(Entries with animation source code)
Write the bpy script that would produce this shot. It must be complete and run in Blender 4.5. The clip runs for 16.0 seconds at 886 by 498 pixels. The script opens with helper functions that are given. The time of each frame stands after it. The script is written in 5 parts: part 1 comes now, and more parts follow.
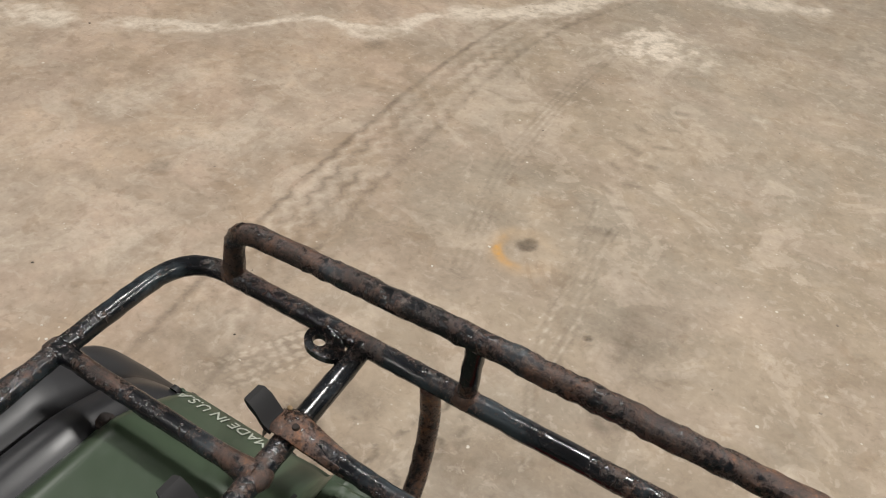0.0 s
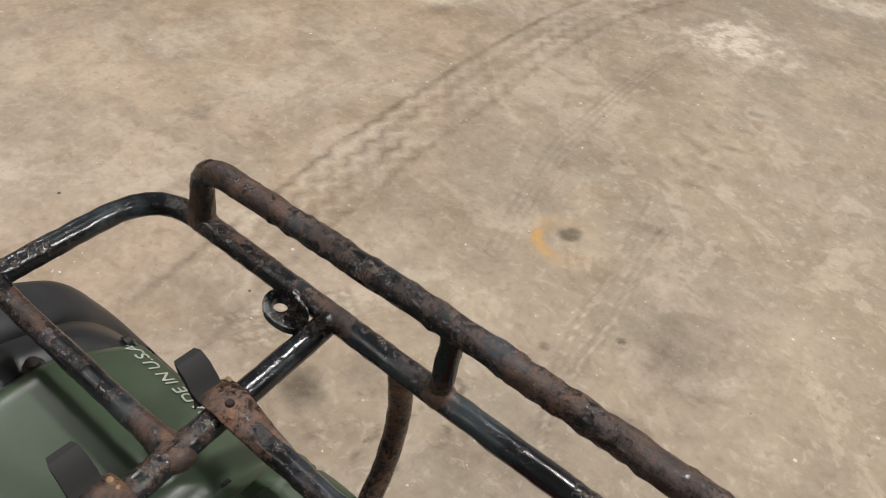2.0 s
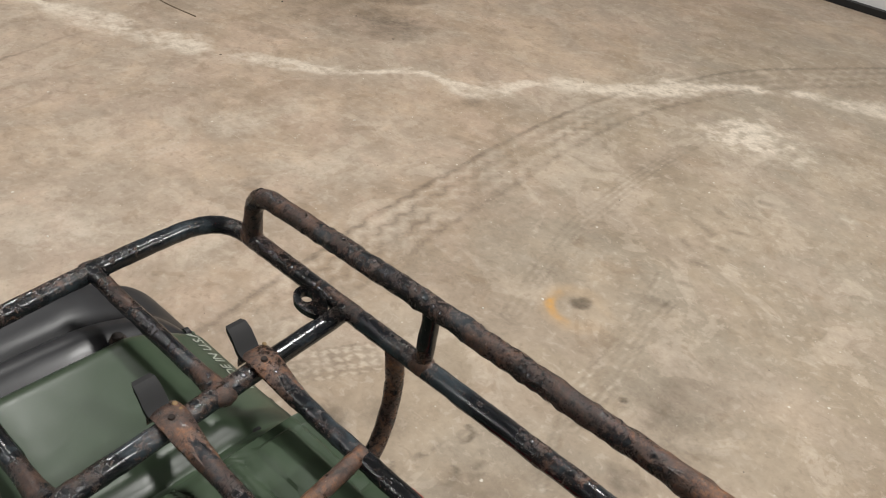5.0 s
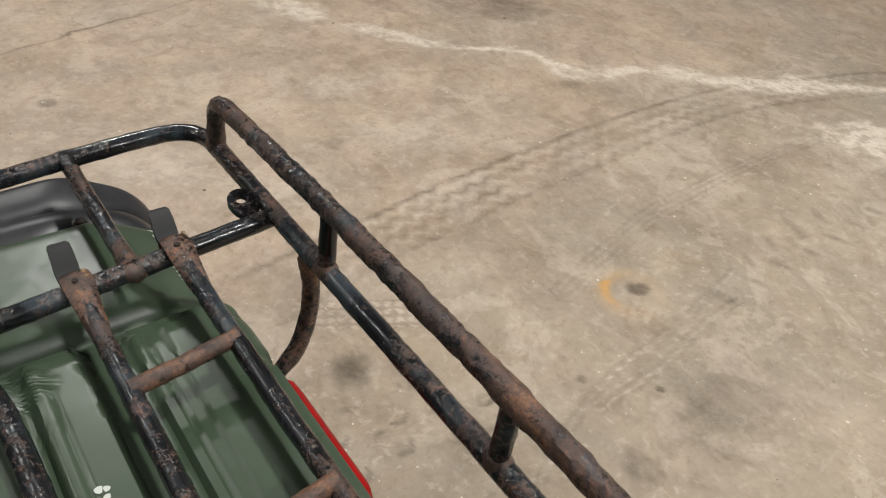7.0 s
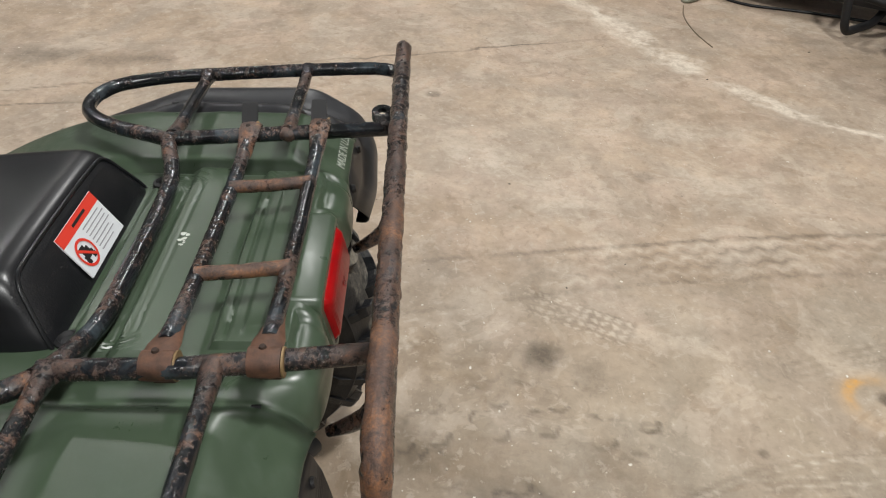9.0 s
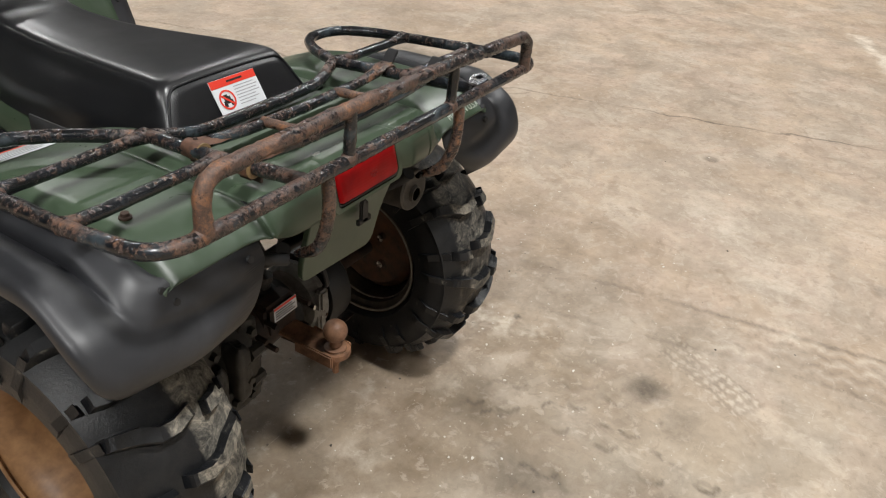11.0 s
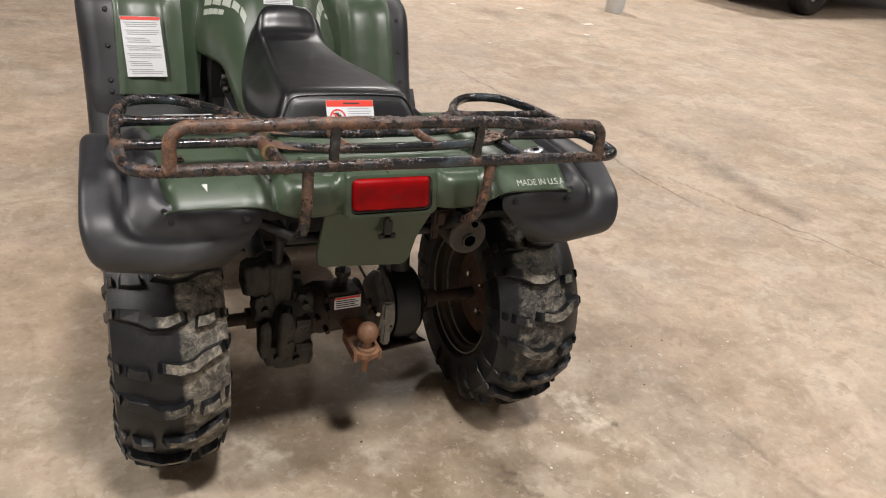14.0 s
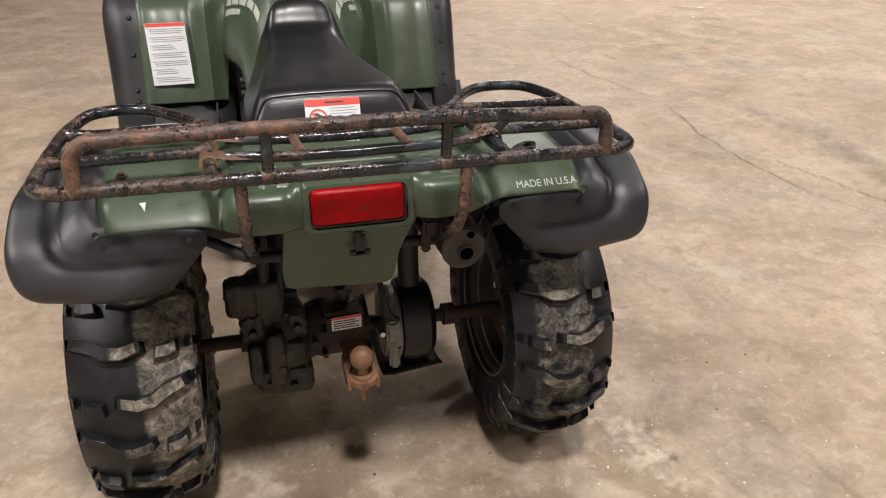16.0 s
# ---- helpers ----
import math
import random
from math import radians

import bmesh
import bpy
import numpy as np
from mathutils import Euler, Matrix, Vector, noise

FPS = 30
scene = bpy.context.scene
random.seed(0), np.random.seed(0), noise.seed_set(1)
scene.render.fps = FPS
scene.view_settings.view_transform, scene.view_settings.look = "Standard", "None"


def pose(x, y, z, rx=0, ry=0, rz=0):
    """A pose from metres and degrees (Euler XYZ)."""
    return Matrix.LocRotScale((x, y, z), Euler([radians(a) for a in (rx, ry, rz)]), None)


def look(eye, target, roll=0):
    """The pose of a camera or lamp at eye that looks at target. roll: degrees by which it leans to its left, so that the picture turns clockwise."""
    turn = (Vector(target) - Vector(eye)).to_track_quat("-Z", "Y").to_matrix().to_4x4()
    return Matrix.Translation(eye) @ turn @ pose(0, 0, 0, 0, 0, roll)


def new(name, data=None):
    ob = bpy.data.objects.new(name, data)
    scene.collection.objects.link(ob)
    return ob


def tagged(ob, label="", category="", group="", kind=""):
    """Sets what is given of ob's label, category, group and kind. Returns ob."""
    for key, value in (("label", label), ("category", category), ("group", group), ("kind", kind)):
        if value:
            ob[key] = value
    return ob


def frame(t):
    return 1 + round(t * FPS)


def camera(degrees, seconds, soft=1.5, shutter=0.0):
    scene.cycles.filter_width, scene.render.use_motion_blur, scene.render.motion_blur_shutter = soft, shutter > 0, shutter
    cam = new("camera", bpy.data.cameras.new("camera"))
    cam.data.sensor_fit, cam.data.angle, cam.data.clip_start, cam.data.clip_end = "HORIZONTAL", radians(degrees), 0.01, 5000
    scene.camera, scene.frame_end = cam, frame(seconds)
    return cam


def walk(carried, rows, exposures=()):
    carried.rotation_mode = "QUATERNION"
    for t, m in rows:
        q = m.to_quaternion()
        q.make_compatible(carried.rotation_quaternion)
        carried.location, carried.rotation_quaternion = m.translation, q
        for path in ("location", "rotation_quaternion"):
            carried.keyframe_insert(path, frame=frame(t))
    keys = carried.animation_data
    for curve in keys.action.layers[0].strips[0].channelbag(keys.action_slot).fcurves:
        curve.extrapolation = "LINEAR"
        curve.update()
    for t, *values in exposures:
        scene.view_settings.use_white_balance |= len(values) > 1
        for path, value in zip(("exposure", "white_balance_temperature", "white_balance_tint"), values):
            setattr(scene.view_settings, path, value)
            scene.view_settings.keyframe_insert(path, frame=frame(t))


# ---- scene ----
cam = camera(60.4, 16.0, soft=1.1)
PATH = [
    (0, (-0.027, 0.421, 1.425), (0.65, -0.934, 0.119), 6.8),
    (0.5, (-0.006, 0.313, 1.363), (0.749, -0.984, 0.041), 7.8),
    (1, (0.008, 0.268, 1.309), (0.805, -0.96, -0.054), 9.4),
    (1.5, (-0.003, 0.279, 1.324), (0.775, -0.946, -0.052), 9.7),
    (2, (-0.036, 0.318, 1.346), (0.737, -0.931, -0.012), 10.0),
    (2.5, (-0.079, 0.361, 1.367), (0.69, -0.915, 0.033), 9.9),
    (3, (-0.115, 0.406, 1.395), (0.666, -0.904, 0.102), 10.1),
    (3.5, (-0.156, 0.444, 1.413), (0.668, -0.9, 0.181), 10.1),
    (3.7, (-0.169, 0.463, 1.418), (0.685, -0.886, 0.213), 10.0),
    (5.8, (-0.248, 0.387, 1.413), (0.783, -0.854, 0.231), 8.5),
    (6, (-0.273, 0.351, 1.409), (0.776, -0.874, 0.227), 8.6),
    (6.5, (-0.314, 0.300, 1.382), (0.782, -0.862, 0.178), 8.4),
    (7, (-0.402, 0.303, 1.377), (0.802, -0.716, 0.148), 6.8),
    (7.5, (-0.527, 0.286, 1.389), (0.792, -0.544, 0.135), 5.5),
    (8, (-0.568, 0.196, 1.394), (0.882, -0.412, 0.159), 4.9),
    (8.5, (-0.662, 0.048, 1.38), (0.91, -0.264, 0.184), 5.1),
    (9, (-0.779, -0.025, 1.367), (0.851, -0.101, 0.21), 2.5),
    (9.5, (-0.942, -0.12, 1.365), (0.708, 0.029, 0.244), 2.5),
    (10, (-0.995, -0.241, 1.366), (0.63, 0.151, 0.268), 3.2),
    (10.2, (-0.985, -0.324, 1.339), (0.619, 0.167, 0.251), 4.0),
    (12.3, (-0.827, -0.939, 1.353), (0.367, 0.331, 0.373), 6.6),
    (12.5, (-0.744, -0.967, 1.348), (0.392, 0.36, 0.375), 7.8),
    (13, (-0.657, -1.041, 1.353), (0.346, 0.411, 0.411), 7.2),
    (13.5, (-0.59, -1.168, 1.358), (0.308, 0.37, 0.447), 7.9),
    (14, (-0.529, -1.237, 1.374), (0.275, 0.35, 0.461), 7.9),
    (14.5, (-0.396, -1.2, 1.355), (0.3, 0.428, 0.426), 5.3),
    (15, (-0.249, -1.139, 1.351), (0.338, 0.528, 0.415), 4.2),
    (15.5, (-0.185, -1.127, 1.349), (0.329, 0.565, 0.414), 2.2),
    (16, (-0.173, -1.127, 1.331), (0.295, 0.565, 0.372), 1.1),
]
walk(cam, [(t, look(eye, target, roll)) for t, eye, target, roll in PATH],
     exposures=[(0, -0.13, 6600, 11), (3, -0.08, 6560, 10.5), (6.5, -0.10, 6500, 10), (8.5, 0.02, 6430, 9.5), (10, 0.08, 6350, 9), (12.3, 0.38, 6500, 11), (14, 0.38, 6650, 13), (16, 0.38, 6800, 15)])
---
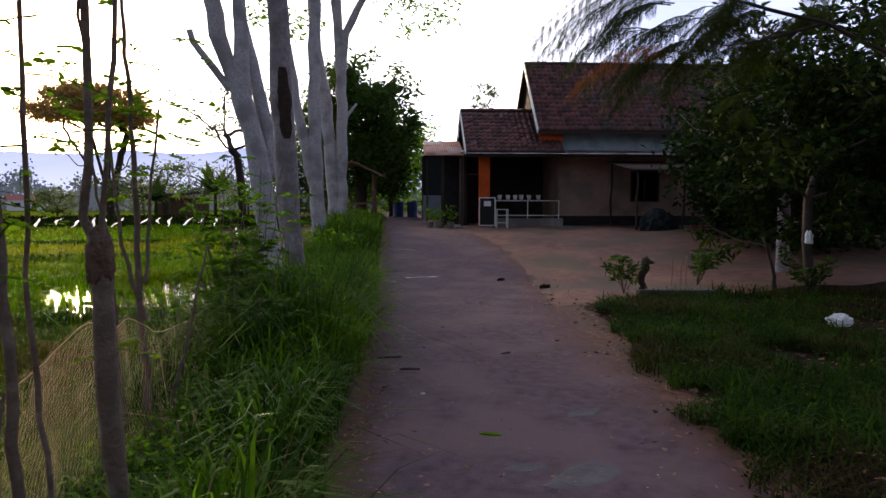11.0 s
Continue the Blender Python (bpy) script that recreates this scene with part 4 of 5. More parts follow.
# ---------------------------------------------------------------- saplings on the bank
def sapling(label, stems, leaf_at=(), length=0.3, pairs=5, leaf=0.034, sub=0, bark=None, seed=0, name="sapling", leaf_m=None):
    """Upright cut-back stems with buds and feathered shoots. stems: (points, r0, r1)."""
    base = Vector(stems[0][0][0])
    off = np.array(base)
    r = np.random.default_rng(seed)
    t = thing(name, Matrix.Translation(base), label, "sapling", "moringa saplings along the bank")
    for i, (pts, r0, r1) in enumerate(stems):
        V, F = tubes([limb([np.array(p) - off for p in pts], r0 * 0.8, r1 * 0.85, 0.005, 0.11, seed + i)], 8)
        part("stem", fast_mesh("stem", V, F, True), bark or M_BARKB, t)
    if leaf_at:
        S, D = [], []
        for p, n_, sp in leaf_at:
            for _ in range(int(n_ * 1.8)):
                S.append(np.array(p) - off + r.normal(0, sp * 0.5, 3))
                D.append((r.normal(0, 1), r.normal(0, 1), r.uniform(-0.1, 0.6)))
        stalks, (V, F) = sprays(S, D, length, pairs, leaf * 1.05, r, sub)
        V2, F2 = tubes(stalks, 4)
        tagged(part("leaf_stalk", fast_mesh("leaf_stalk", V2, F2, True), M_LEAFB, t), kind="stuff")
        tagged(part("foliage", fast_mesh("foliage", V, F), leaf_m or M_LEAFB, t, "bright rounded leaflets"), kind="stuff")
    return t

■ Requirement
Output the lines of the records above exactly as they appear, from the line containing "scene.view_settings.use_white_balance |= len(values)" through the line containing "scene.view_settings.keyframe_insert(path, frame=frame(t))".

■ Exercise output
        scene.view_settings.use_white_balance |= len(values) > 1
        for path, value in zip(("exposure", "white_balance_temperature", "white_balance_tint"), values):
            setattr(scene.view_settings, path, value)
            scene.view_settings.keyframe_insert(path, frame=frame(t))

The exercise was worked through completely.